Strive, Yearn, Struggle…and Win Victory
As we immerse ourselves singing the names and glories of Lord Shiva, let us not forget that the goal of Shivarathri is not just doing bhajans or staying up whole night. Shivarathri is a huge opportunity for us to cleanse our minds and climb up the spiritual ladder so that life becomes for us not a journey of intermittent joys and sorrows but a celebration of love, purity and bliss.
On this day, in 1977, in a beautiful discourse Swami very clearly stated the purpose of Shivarathri delineating how to make best use of this spiritual festival. Here are a few excerpts of that elevating message delivered more than three decades ago:
The spiritual path is the path of detachment, of sense control and rigorous mind training. Mother Parvathi sought to win Lord Shiva first by the glamour of physical charm; she tried to allure Shiva through the stratagems of the God of Love, Manmaatha. But Shiva reduced the God of Love to ashes and rejected her advances. Thereafter she entered into an arduous period of ascetic austerities, and through them was able to win Shiva’s grace to such an extent that she became the left half of His sacred body.

Man must first decide, after vigorous self-examination and continuous discrimination, the path that he wishes to traverse. Moksha (liberation) means the removal of the bonds of ignorance that cloud the Truth and create a mirage of untruth. In fact, living is only another name for the process of achieving alternate misery and happiness, hunger and contentment, illness and health, desire and fulfillment. Man reaches out to a new desire the moment one is realised.
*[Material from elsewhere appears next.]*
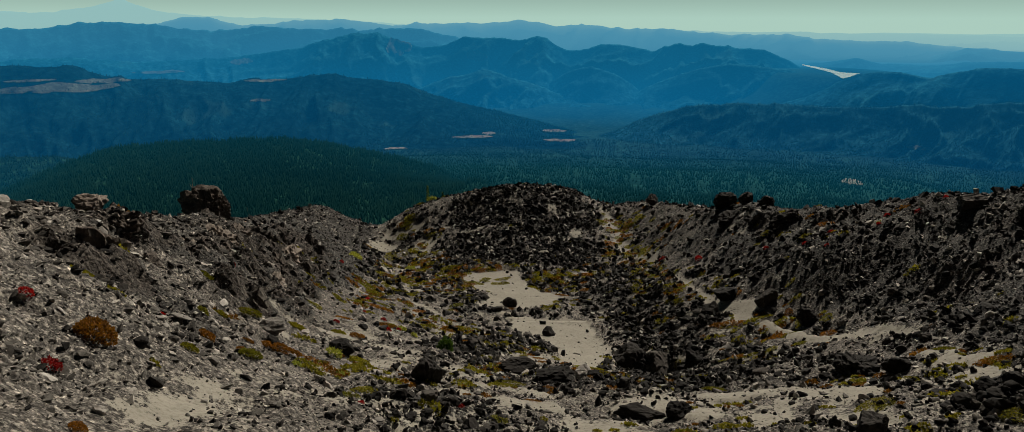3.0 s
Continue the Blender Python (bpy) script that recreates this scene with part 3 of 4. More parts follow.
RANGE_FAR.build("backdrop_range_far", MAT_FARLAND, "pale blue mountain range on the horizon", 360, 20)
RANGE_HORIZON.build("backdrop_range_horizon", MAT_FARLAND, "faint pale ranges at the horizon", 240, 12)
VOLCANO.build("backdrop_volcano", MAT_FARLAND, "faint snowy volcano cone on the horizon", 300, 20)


def lake():
    """A bright sheet of water far off between two ridges."""
    a = np.radians(np.linspace(21.9, 25.9, 30))
    t = np.linspace(0, 1, 30)
    near_edge = np.interp(t, [0, 0.55, 0.7, 1.0], [4060, 3520, 3230, 3550]) + 60 * fbm(t * 7, t * 0 + 3)
    far_edge = np.interp(t, [0, 0.3, 0.7, 1.0], [4160, 3930, 3600, 3570]) + 60 * fbm(t * 9, t * 0 + 8)
    v = [np.stack([r * np.sin(a), r * np.cos(a), 0 * a - 226], -1) for r in (near_edge, far_edge)]
    me = tri_mesh("lake", np.concatenate(v), grid_faces(2, 30), MAT_WATER, flat=False)
    return tagged(new("lake", me), "pale shining lake between hazy ridges", "lake", kind="structure")


def drape(ridge, az0, az1, el0, el1, seed, bright=False, name="clearing"):
    """A ragged cleared patch lying on a far ridge, between two azimuths and two heights in degrees."""
    rng = np.random.RandomState(seed)
    a = np.linspace(az0, az1, 24)
    s = np.linspace(0.02, 1, 160)
    A, S = np.meshgrid(a, s, indexing="ij")
    p = ridge.place(A, S)
    el = np.degrees(np.arctan2(p[..., 2] - 14, np.hypot(p[..., 0], p[..., 1])))
    el = np.maximum.accumulate(el, axis=1)
    rows = []
    t = np.linspace(-1, 1, 24)
    half = (el1 - el0) / 2 * np.sqrt(1 - t ** 2)
    mid = (el0 + el1) / 2 + (el1 - el0) * 0.5 * fbm(t * 2 + seed, t * 0 + seed, 3)
    for k in np.linspace(-1, 1, 6):
        want = mid + k * half * (1 + 0.9 * fbm(t * 5 + seed, t * 0 + 3 * k + seed, 3))
        ss = np.array([np.interp(w, e, s) for w, e in zip(want, el)])
        q = ridge.place(a, ss)
        rows.append(q * (1 - 4 / np.linalg.norm(q, axis=1))[:, None] + np.array([0, 0, 1.5]))
    me = tri_mesh(name, np.concatenate(rows), grid_faces(6, 24), MAT_BARE if bright else MAT_CLEARING, flat=False)
    return tagged(new(name, me), "pale cleared patch in the far forest", "clearing", "far clearings", "structure")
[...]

He is ever struggling and ever unhappy, for he does not seek the eternal, the lasting, the Source and the Substance. He is content with the transient, the trivial and the temporary.
Use the body as a chariot for attaining liberation through Truth. It is your duty to see that on the four wheels of Sathya, Dharma, Shanthi and Prema (Truth, Righteousness, Peace and Love) the chariot moves along the road to the goal. It will travel smoothly only if it has less luggage, that is, less desires, less worries and less fears. Desires, worries and fears are multiplied when man thinks he is the body with all its appurtenances and not the owner of the body. Karma, Bhakthi, Jnaana (Work, Worship, Wisdom) – these are the three paths to God. But through kama (desire), karma (action)is warped; through lobha (greed), bhakthi (devotion) is vitiated; through krodha (anger) jnaana (spiritual wisdom) is befogged. But through Prema (love) one can easily conquer desire, greed and anger.
Learn a lesson from the insignificant ant. When an ant spots a lump of sugar, it does not hide the fact and consume it all alone. Instead it moves round to collect its friends and kinsmen, for it loves to share with others the feast it has come upon. The crow, a bird that is despised and often outcast, when it discovers a little heap of food, caws repeatedly until its kith and kin gather at the place. What is shared is tastier; what is held back is bitter. Life is short and full of misery, so do all you can to derive joy from making others happy. If others are miserable, how can you be really happy?